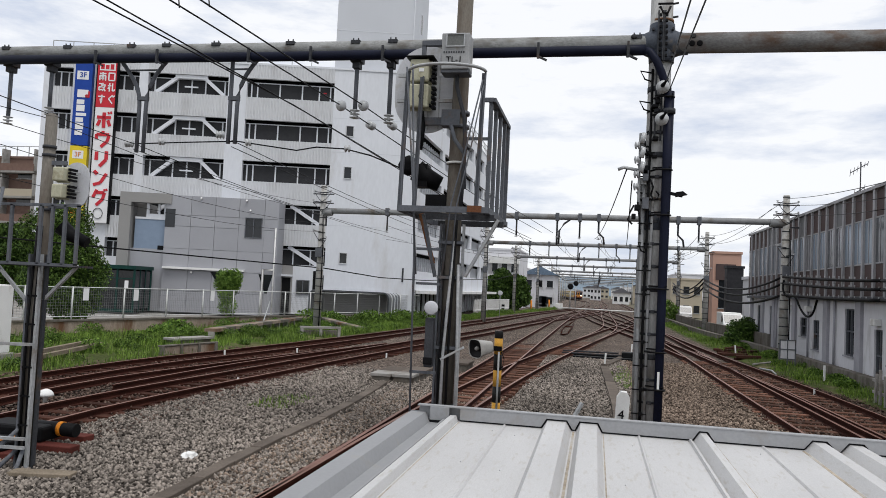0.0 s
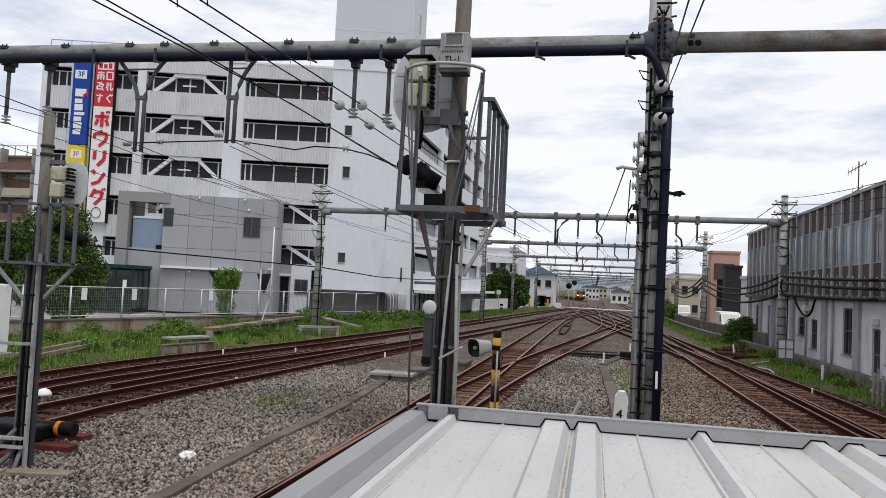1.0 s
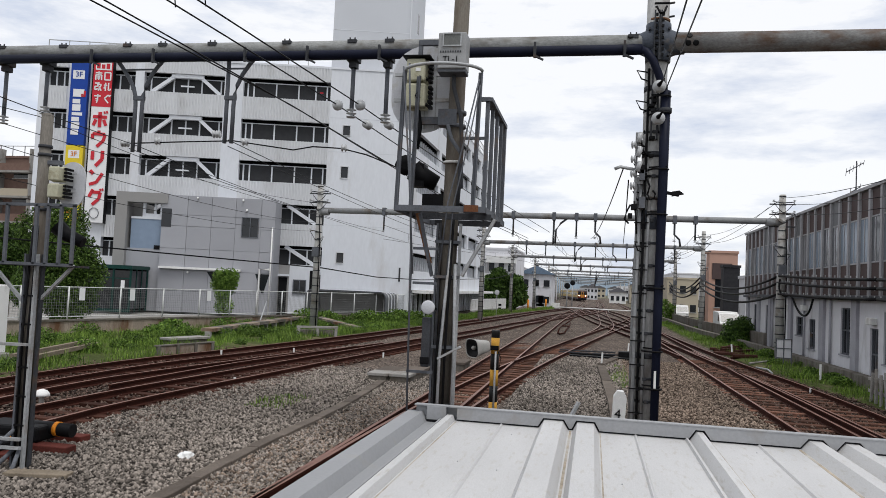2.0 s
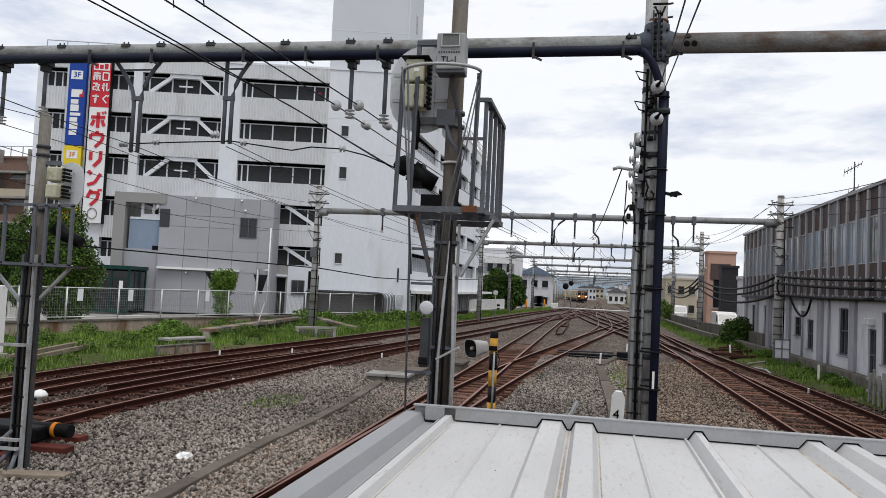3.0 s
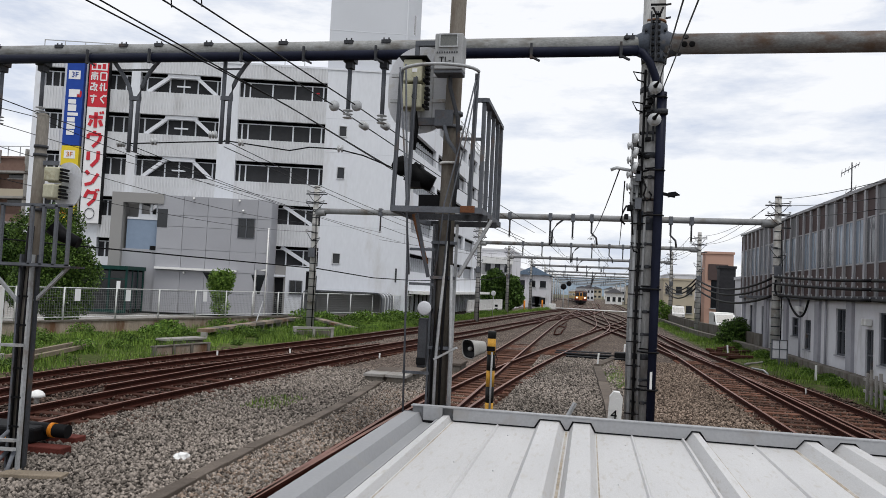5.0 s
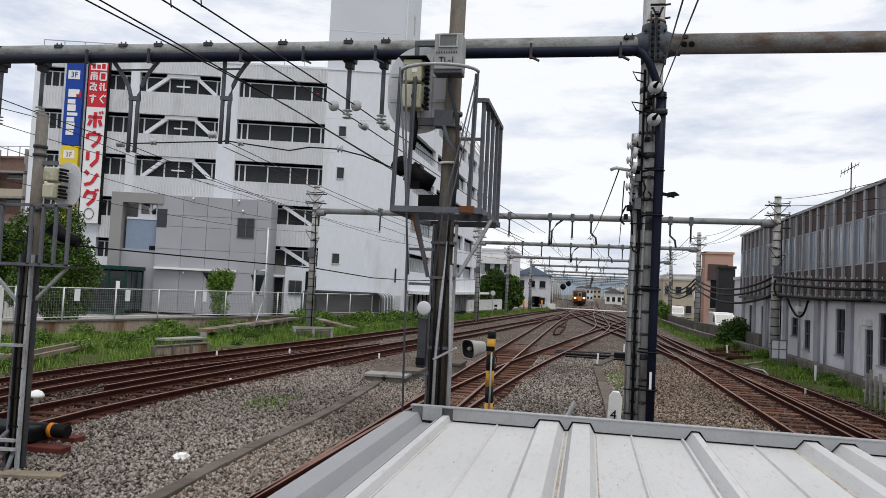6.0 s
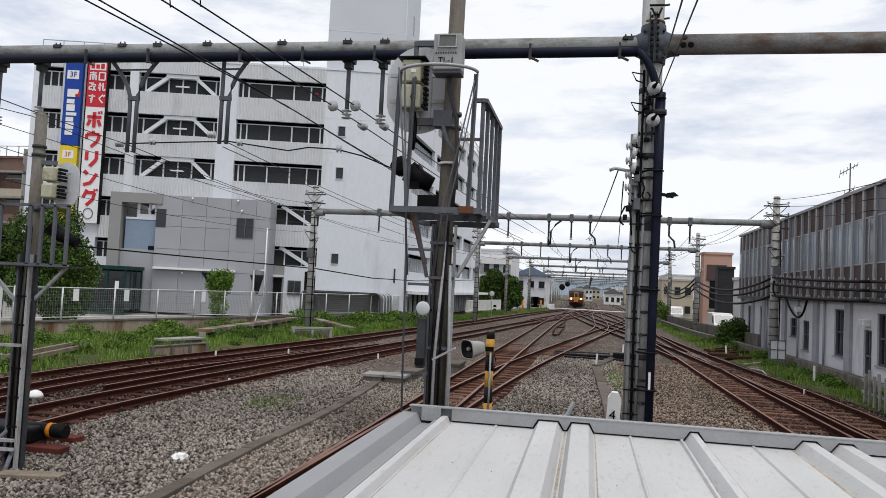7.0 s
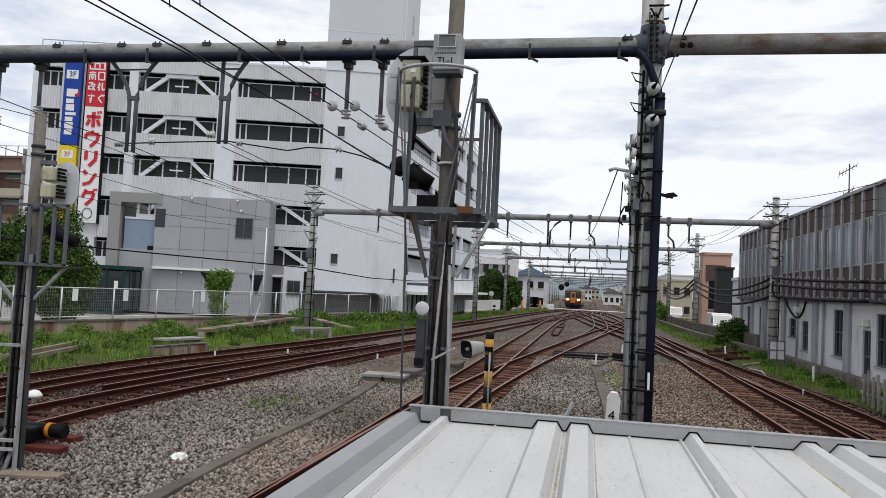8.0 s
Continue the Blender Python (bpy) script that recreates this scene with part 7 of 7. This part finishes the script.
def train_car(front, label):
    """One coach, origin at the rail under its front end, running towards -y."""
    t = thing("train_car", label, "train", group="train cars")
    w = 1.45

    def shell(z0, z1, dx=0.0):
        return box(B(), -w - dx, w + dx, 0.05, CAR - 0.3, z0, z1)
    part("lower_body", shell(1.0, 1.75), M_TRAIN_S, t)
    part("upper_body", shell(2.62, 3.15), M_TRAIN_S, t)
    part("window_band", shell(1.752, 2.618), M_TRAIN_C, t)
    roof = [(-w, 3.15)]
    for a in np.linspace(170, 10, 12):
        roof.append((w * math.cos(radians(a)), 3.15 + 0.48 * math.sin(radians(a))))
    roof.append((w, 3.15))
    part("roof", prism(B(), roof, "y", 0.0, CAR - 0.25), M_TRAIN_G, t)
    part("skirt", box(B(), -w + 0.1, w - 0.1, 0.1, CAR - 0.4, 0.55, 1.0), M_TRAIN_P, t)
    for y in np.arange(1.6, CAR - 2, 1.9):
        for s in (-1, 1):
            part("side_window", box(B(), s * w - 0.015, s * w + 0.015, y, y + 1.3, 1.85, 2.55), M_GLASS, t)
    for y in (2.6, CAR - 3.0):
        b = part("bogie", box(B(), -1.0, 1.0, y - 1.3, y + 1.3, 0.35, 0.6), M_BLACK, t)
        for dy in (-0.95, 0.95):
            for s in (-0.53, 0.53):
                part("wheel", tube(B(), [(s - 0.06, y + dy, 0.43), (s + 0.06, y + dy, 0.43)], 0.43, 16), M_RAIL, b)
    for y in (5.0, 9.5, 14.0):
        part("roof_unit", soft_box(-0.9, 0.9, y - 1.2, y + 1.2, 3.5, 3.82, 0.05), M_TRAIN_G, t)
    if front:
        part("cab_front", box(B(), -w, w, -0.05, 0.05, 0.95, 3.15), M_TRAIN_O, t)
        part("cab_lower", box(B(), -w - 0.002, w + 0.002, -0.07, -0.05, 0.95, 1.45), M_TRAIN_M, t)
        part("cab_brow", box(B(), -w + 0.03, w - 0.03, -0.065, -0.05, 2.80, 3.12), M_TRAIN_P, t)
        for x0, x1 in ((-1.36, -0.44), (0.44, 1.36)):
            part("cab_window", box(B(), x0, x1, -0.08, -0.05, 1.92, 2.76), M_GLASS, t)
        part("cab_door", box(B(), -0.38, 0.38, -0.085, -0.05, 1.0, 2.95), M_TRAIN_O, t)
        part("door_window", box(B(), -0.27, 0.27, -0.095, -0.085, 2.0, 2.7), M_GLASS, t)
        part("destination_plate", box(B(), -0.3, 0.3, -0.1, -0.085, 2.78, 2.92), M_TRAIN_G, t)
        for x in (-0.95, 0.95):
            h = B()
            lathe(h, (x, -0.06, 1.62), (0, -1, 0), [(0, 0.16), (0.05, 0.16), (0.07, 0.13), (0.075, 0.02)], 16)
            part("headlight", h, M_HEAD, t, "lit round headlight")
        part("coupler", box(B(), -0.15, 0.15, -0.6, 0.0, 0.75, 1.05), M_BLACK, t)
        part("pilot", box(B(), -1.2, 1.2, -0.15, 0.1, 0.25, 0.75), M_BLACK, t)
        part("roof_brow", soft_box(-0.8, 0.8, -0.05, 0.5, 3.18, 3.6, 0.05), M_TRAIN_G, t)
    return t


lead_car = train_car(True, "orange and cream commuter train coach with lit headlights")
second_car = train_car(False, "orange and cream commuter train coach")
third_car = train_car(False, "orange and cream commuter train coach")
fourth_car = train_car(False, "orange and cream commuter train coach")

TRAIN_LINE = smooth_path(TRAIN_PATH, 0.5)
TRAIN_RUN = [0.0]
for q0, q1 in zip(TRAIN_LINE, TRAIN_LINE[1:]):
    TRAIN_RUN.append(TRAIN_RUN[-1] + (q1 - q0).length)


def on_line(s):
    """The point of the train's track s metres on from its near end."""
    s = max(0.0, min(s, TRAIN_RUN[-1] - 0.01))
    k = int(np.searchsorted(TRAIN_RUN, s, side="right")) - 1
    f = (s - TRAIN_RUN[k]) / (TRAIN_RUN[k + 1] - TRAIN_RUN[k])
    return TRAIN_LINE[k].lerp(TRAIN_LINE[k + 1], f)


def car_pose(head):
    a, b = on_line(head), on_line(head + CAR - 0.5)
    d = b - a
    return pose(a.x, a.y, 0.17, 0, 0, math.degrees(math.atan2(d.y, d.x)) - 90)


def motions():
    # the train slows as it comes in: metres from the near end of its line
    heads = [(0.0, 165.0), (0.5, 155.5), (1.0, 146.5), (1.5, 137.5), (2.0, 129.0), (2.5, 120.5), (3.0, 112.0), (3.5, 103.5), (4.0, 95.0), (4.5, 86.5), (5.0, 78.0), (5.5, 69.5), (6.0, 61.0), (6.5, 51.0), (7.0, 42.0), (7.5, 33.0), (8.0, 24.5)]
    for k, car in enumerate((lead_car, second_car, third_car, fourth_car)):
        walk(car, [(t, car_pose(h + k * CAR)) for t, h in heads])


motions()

-- -- --

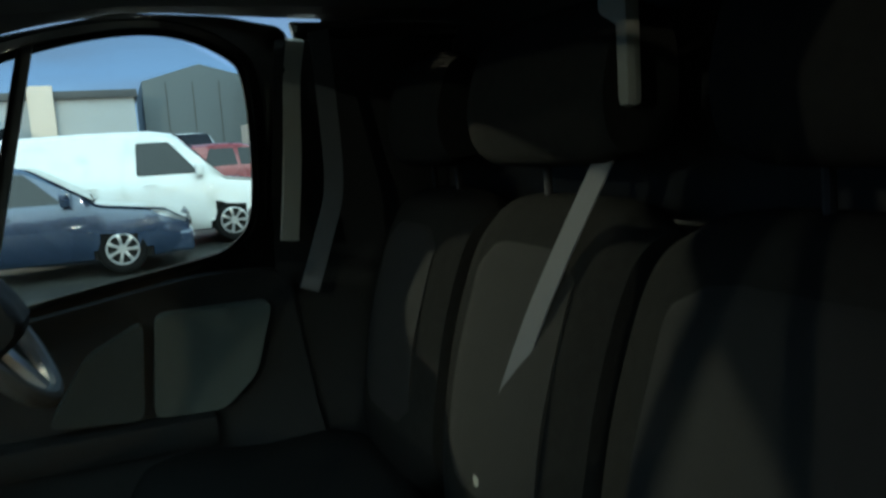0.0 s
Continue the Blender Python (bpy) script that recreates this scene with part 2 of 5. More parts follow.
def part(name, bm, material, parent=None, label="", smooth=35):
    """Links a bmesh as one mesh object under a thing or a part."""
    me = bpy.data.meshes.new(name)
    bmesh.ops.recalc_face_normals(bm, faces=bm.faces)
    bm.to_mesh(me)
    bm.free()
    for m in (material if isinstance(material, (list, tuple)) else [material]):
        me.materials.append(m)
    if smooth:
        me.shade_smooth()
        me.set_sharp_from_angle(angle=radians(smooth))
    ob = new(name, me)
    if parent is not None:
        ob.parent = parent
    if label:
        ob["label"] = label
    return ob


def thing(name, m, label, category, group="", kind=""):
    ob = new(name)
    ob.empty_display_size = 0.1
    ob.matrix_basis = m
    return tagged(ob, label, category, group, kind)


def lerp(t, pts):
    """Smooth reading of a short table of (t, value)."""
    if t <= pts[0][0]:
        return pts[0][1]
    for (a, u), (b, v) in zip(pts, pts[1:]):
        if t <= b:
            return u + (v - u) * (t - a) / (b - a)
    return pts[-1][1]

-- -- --

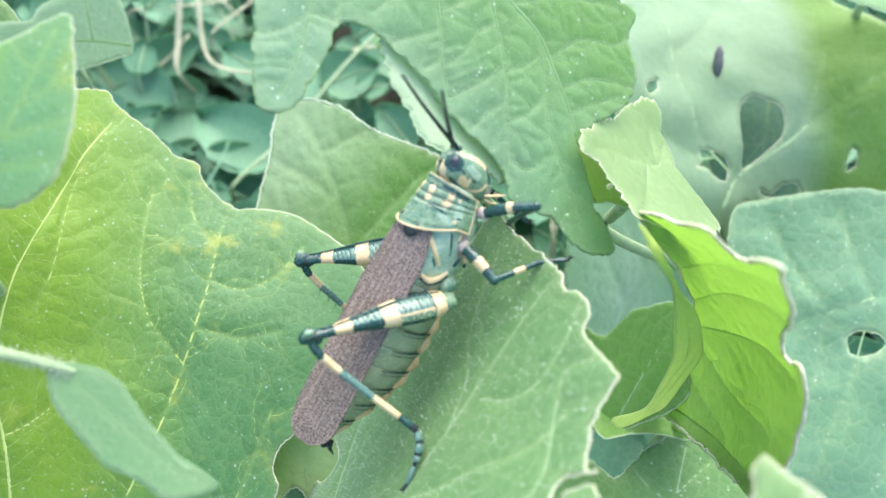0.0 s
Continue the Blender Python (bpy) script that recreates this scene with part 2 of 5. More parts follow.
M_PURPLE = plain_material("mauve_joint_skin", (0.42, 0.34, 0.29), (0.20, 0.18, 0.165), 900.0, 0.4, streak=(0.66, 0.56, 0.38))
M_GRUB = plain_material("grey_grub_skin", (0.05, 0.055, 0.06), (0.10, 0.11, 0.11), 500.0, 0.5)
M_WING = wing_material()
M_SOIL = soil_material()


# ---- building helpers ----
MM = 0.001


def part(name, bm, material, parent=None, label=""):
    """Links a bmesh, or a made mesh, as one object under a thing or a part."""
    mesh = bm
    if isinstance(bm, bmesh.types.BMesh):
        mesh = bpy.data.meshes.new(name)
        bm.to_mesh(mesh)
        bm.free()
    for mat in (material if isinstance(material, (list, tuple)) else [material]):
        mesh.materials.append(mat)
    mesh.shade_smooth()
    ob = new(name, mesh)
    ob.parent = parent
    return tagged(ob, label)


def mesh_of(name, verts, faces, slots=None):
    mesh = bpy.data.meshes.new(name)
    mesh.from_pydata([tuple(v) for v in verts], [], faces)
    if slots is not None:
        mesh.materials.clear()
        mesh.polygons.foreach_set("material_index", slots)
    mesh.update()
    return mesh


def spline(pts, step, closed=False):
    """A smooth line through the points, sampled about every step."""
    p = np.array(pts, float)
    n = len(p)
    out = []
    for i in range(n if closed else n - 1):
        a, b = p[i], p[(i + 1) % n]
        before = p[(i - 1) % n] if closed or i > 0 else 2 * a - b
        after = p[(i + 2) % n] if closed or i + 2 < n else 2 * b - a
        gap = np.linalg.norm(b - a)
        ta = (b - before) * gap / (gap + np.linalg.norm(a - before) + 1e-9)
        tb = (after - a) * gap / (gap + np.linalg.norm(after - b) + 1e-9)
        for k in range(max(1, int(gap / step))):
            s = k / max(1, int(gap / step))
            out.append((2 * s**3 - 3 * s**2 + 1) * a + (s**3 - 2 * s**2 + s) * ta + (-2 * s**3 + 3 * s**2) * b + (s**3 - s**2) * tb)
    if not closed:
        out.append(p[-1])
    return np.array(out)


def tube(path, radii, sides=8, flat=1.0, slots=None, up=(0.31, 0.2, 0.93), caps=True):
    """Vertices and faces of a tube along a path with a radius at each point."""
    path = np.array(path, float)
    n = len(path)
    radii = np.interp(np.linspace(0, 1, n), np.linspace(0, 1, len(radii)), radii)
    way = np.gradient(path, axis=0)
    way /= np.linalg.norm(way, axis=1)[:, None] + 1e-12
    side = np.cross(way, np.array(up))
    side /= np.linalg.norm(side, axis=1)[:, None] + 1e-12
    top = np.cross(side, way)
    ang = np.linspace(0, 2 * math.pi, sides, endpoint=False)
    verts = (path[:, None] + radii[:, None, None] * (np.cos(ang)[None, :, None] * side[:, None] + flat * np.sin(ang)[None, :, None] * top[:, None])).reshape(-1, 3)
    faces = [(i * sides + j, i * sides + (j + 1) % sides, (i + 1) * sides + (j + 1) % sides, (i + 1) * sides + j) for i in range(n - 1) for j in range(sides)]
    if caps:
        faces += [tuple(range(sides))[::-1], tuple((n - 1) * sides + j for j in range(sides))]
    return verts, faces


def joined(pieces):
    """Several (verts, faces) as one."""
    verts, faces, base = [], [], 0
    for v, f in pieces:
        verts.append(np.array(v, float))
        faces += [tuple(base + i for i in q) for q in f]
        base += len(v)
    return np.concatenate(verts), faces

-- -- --

» The task: Check each line of the data above for the string "with" and report only how many lines have it.

» Finished answer: 5